1. Try reading DC voltages with the scope set at different scale factors. For example, change to 1 V/div and read the voltage from step 6. Is the trace almost off the screen? Remember that you’re at liberty to relocate your zero volt reference if need arises. Make other random voltage measurements, at various scale factor settings, and verify with the digital multimeter. When you are finished, disconnect the meter from the supply and turn it off.

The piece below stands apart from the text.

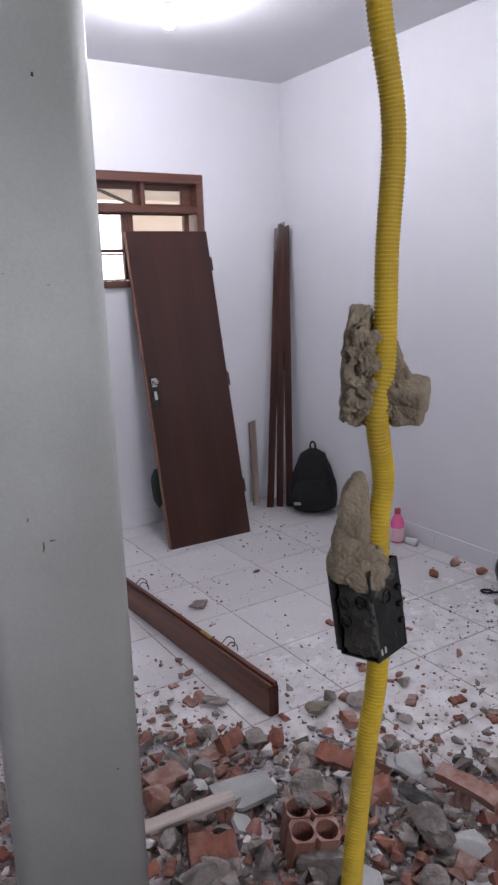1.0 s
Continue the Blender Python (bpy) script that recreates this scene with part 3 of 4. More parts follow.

1. Reduce the DC supply voltage to zero and set the sweep rate to 0.1 s/div. Set the vertical scale to 2 V/div and zero the trace one division from the bottom of the graticule. Now increase the voltage output of the DC supply in such a manner that you can control the vertical displacement of the beam as it moves horizontally across the screen. Vary this voltage up and down rapidly and slowly, and note the relationship between voltage, beam (spot) displacement, and time.

1. Reduce the DC supply voltage to zero and turn it off. Disconnect the scope from the supply and turn it and the meter off.

V.AC VOLTAGE MEASUREMENTS

PRELAB READING:

In order to use the scope to make AC voltage measurements, which means the observation and measurement of time varying voltage signals, we first need to define some of the properties of periodic waveforms. This task is done in Figure 8 for a sinusoid. One defining property of a sinusoid is its peak amplitude (value). This value can be obtained on the scope by measuring the vertical (voltage) distance from the (user set) zero voltage (horizontal) axis to either the positive peak or the negative peak. In the case of a sinusoid, these two peaks are equal in amplitude. Another method, which is often quicker since the zero volt reference does not have to be used, is to measure the peak to peak amplitude and then divide by two.